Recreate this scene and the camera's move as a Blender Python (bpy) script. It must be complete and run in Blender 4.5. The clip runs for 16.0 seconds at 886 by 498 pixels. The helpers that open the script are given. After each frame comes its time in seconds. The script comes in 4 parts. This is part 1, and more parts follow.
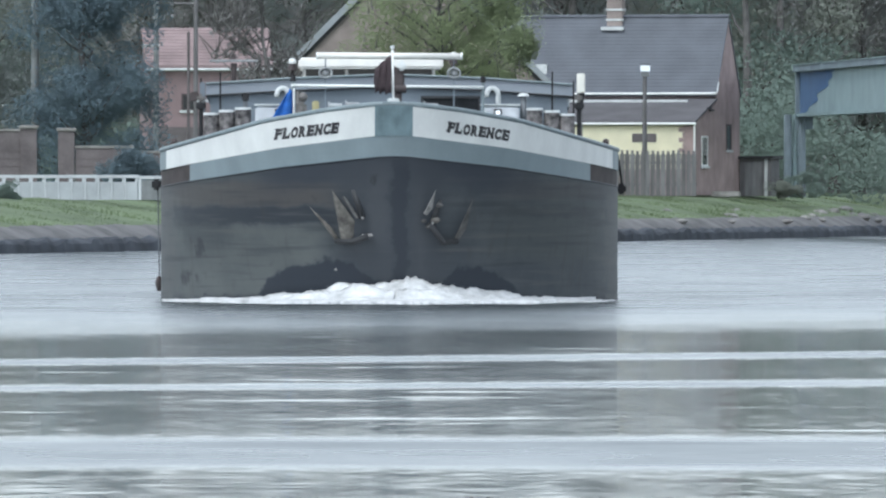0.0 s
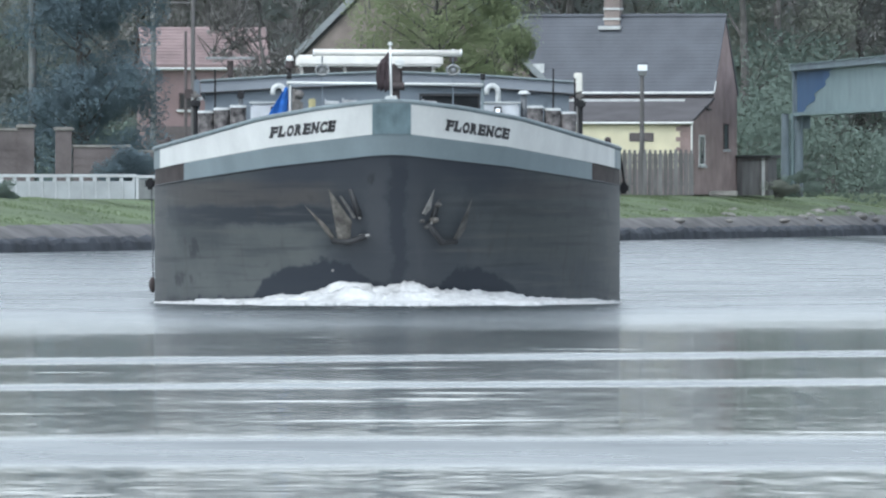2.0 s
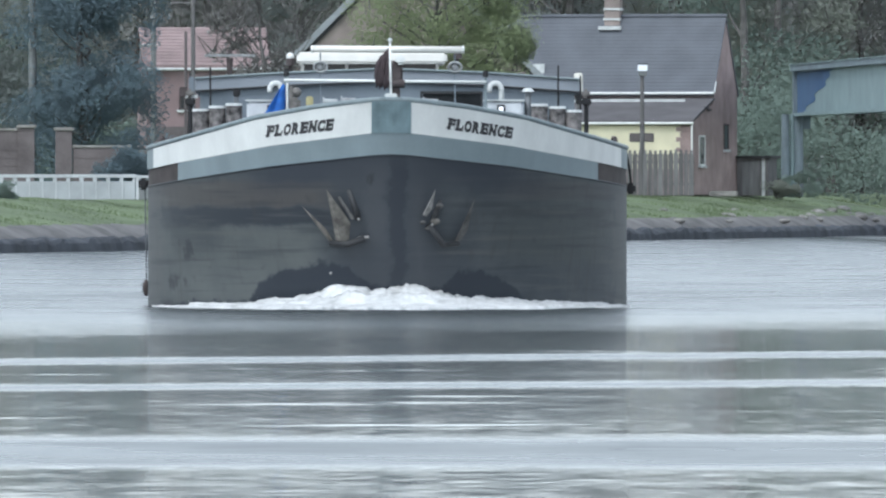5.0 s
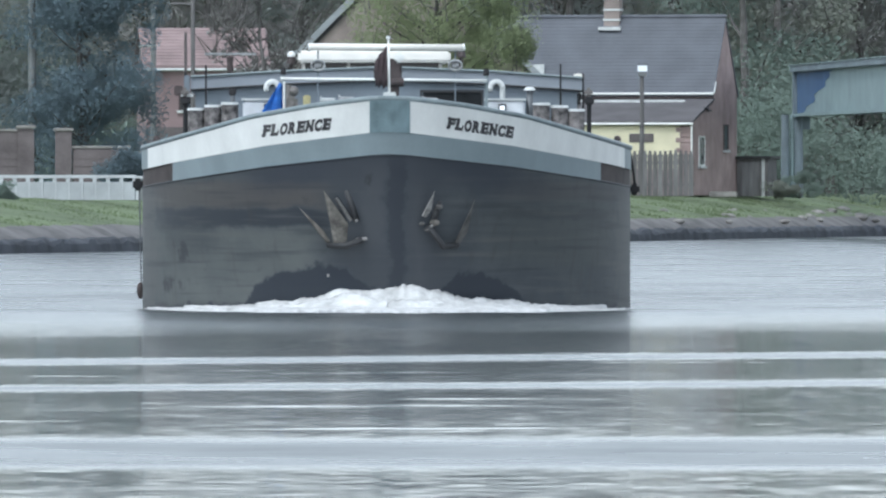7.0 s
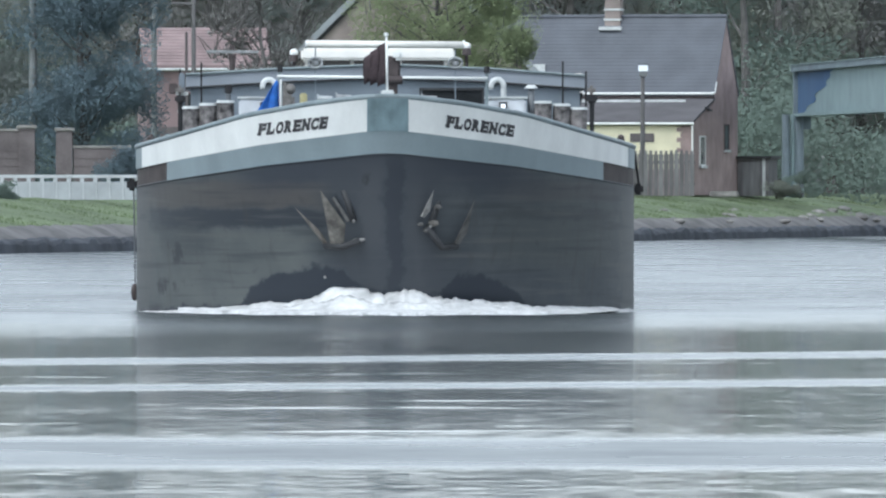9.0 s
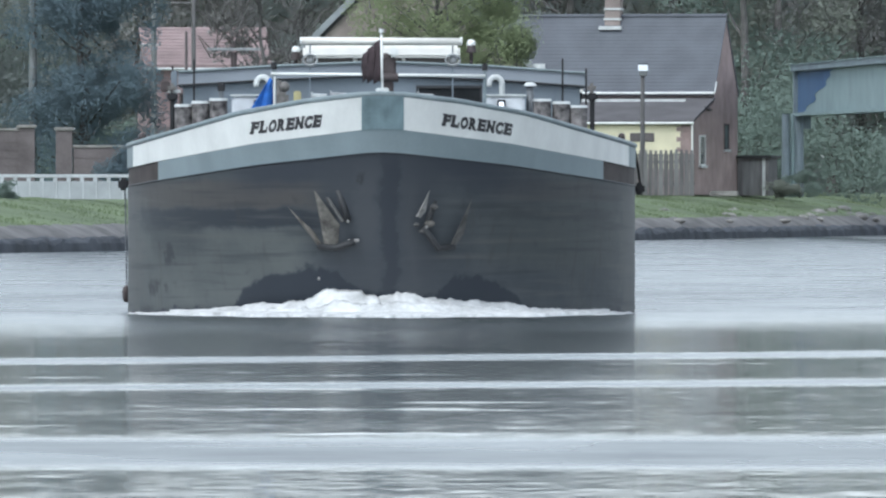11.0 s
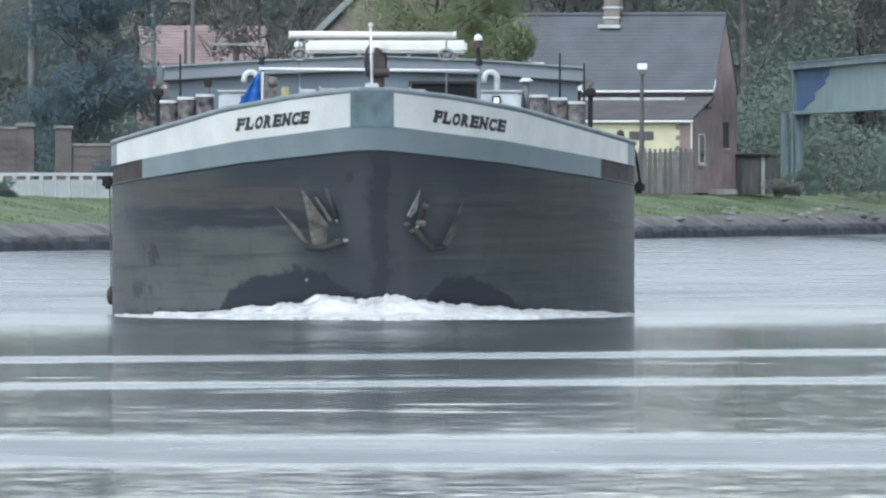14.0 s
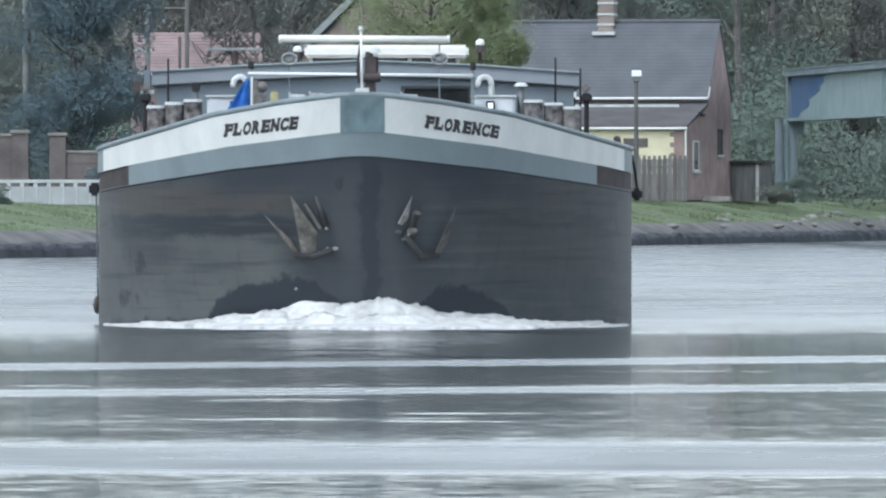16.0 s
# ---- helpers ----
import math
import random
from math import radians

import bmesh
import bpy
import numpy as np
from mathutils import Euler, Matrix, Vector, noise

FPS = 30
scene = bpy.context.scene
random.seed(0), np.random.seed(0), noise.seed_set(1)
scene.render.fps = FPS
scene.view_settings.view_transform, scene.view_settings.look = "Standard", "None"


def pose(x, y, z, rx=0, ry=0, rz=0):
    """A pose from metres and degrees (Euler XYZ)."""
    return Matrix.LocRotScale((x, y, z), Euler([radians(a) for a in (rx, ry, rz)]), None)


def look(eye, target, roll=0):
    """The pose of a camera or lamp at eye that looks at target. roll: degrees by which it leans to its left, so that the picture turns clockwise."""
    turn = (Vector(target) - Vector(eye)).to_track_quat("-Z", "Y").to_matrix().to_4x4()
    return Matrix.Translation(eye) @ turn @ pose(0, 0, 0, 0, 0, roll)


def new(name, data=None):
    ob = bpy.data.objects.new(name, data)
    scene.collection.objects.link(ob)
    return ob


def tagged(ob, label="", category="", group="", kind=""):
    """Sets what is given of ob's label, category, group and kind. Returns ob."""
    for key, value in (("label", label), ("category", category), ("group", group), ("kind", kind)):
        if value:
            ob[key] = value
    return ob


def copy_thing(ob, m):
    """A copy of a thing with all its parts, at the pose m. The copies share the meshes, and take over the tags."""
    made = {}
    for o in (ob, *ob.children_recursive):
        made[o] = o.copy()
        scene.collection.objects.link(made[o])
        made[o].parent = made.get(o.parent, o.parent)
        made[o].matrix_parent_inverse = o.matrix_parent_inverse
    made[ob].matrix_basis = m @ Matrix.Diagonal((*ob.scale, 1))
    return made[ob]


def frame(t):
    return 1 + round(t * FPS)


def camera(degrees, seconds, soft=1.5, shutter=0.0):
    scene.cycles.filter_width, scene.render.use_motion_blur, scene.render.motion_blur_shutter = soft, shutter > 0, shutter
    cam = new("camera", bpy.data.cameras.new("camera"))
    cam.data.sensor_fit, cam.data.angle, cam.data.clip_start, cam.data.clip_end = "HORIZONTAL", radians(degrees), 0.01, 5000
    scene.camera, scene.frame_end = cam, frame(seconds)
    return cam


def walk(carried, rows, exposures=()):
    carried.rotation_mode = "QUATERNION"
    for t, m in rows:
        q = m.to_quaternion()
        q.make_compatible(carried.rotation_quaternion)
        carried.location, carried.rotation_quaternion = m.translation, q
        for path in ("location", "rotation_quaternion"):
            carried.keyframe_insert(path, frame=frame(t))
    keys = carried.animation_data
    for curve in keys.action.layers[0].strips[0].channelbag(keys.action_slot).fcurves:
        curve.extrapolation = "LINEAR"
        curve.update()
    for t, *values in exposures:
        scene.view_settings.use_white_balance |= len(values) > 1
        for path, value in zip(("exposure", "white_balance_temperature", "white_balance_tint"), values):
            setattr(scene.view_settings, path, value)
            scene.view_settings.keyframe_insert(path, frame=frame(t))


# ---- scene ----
cam = camera(3.6272, 16.0, soft=2.3)
walk(cam, [
    (0.0, pose(0, 0, 2.4, 89.7358, 0, 0.0115)),
    (0.5, pose(0, 0, 2.4, 89.7305, 0, 0.0022)),
    (1.0, pose(0, 0, 2.4, 89.7292, 0, 0.0009)),
    (1.5, pose(0, 0, 2.4, 89.7318, 0, -0.0022)),
    (2.0, pose(0, 0, 2.4, 89.7327, 0, 0.0004)),
    (2.5, pose(0, 0, 2.4, 89.7327, 0, -0.0018)),
    (3.0, pose(0, 0, 2.4, 89.7344, 0, 0.0000)),
    (3.5, pose(0, 0, 2.4, 89.7336, 0, -0.0017)),
    (4.0, pose(0, 0, 2.4, 89.7327, 0, -0.0009)),
    (6.5, pose(0, 0, 2.4, 89.7362, 0, 0.0022)),
    (7.0, pose(0, 0, 2.4, 89.7362, 0, 0.0000)),
    (7.5, pose(0, 0, 2.4, 89.7362, 0, -0.0009)),
    (8.0, pose(0, 0, 2.4, 89.7375, 0, 0.0000)),
    (8.5, pose(0, 0, 2.4, 89.7349, 0, 0.0004)),
    (9.0, pose(0, 0, 2.4, 89.7353, 0, 0.0031)),
    (11.5, pose(0, 0, 2.4, 89.7332, 0, 0.0027)),
    (12.0, pose(0, 0, 2.4, 89.7349, 0, 0.0031)),
    (12.5, pose(0, 0, 2.4, 89.7349, 0, 0.0031)),
    (13.0, pose(0, 0, 2.4, 89.7340, 0, 0.0022)),
    (13.5, pose(0, 0, 2.4, 89.7296, 0, 0.0013)),
    (14.0, pose(0, 0, 2.4, 89.7269, 0, -0.0004)),
    (14.5, pose(0, 0, 2.4, 89.7287, 0, -0.0031)),
    (15.0, pose(0, 0, 2.4, 89.7327, 0, -0.0035)),
    (15.5, pose(0, 0, 2.4, 89.7362, 0, -0.0071)),
    (16.0, pose(0, 0, 2.4, 89.7553, 0, -0.0239)),
], exposures=((0.0, 1.2, 5850, 6), (16.0, 1.2, 5850, 6)))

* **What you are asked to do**
Transcribe the listing above verbatim. Omit the pictures.

* **Solution to this exercise**
Recreate this scene and the camera's move as a Blender Python (bpy) script. It must be complete and run in Blender 4.5. The clip runs for 16.0 seconds at 886 by 498 pixels. The helpers that open the script are given. After each frame comes its time in seconds. The script comes in 4 parts. This is part 1, and more parts follow.
0.0 s
2.0 s
5.0 s
7.0 s
9.0 s
11.0 s
14.0 s
16.0 s
# ---- helpers ----
import math
import random
from math import radians

import bmesh
import bpy
import numpy as np
from mathutils import Euler, Matrix, Vector, noise

FPS = 30
scene = bpy.context.scene
random.seed(0), np.random.seed(0), noise.seed_set(1)
scene.render.fps = FPS
scene.view_settings.view_transform, scene.view_settings.look = "Standard", "None"


def pose(x, y, z, rx=0, ry=0, rz=0):
    """A pose from metres and degrees (Euler XYZ)."""
    return Matrix.LocRotScale((x, y, z), Euler([radians(a) for a in (rx, ry, rz)]), None)


def look(eye, target, roll=0):
    """The pose of a camera or lamp at eye that looks at target. roll: degrees by which it leans to its left, so that the picture turns clockwise."""
    turn = (Vector(target) - Vector(eye)).to_track_quat("-Z", "Y").to_matrix().to_4x4()
    return Matrix.Translation(eye) @ turn @ pose(0, 0, 0, 0, 0, roll)


def new(name, data=None):
    ob = bpy.data.objects.new(name, data)
    scene.collection.objects.link(ob)
    return ob


def tagged(ob, label="", category="", group="", kind=""):
    """Sets what is given of ob's label, category, group and kind. Returns ob."""
    for key, value in (("label", label), ("category", category), ("group", group), ("kind", kind)):
        if value:
            ob[key] = value
    return ob


def copy_thing(ob, m):
    """A copy of a thing with all its parts, at the pose m. The copies share the meshes, and take over the tags."""
    made = {}
    for o in (ob, *ob.children_recursive):
        made[o] = o.copy()
        scene.collection.objects.link(made[o])
        made[o].parent = made.get(o.parent, o.parent)
        made[o].matrix_parent_inverse = o.matrix_parent_inverse
    made[ob].matrix_basis = m @ Matrix.Diagonal((*ob.scale, 1))
    return made[ob]


def frame(t):
    return 1 + round(t * FPS)


def camera(degrees, seconds, soft=1.5, shutter=0.0):
    scene.cycles.filter_width, scene.render.use_motion_blur, scene.render.motion_blur_shutter = soft, shutter > 0, shutter
    cam = new("camera", bpy.data.cameras.new("camera"))
    cam.data.sensor_fit, cam.data.angle, cam.data.clip_start, cam.data.clip_end = "HORIZONTAL", radians(degrees), 0.01, 5000
    scene.camera, scene.frame_end = cam, frame(seconds)
    return cam


def walk(carried, rows, exposures=()):
    carried.rotation_mode = "QUATERNION"
    for t, m in rows:
        q = m.to_quaternion()
        q.make_compatible(carried.rotation_quaternion)
        carried.location, carried.rotation_quaternion = m.translation, q
        for path in ("location", "rotation_quaternion"):
            carried.keyframe_insert(path, frame=frame(t))
    keys = carried.animation_data
    for curve in keys.action.layers[0].strips[0].channelbag(keys.action_slot).fcurves:
        curve.extrapolation = "LINEAR"
        curve.update()
    for t, *values in exposures:
        scene.view_settings.use_white_balance |= len(values) > 1
        for path, value in zip(("exposure", "white_balance_temperature", "white_balance_tint"), values):
            setattr(scene.view_settings, path, value)
            scene.view_settings.keyframe_insert(path, frame=frame(t))


# ---- scene ----
cam = camera(3.6272, 16.0, soft=2.3)
walk(cam, [
    (0.0, pose(0, 0, 2.4, 89.7358, 0, 0.0115)),
    (0.5, pose(0, 0, 2.4, 89.7305, 0, 0.0022)),
    (1.0, pose(0, 0, 2.4, 89.7292, 0, 0.0009)),
    (1.5, pose(0, 0, 2.4, 89.7318, 0, -0.0022)),
    (2.0, pose(0, 0, 2.4, 89.7327, 0, 0.0004)),
    (2.5, pose(0, 0, 2.4, 89.7327, 0, -0.0018)),
    (3.0, pose(0, 0, 2.4, 89.7344, 0, 0.0000)),
    (3.5, pose(0, 0, 2.4, 89.7336, 0, -0.0017)),
    (4.0, pose(0, 0, 2.4, 89.7327, 0, -0.0009)),
    (6.5, pose(0, 0, 2.4, 89.7362, 0, 0.0022)),
    (7.0, pose(0, 0, 2.4, 89.7362, 0, 0.0000)),
    (7.5, pose(0, 0, 2.4, 89.7362, 0, -0.0009)),
    (8.0, pose(0, 0, 2.4, 89.7375, 0, 0.0000)),
    (8.5, pose(0, 0, 2.4, 89.7349, 0, 0.0004)),
    (9.0, pose(0, 0, 2.4, 89.7353, 0, 0.0031)),
    (11.5, pose(0, 0, 2.4, 89.7332, 0, 0.0027)),
    (12.0, pose(0, 0, 2.4, 89.7349, 0, 0.0031)),
    (12.5, pose(0, 0, 2.4, 89.7349, 0, 0.0031)),
    (13.0, pose(0, 0, 2.4, 89.7340, 0, 0.0022)),
    (13.5, pose(0, 0, 2.4, 89.7296, 0, 0.0013)),
    (14.0, pose(0, 0, 2.4, 89.7269, 0, -0.0004)),
    (14.5, pose(0, 0, 2.4, 89.7287, 0, -0.0031)),
    (15.0, pose(0, 0, 2.4, 89.7327, 0, -0.0035)),
    (15.5, pose(0, 0, 2.4, 89.7362, 0, -0.0071)),
    (16.0, pose(0, 0, 2.4, 89.7553, 0, -0.0239)),
], exposures=((0.0, 1.2, 5850, 6), (16.0, 1.2, 5850, 6)))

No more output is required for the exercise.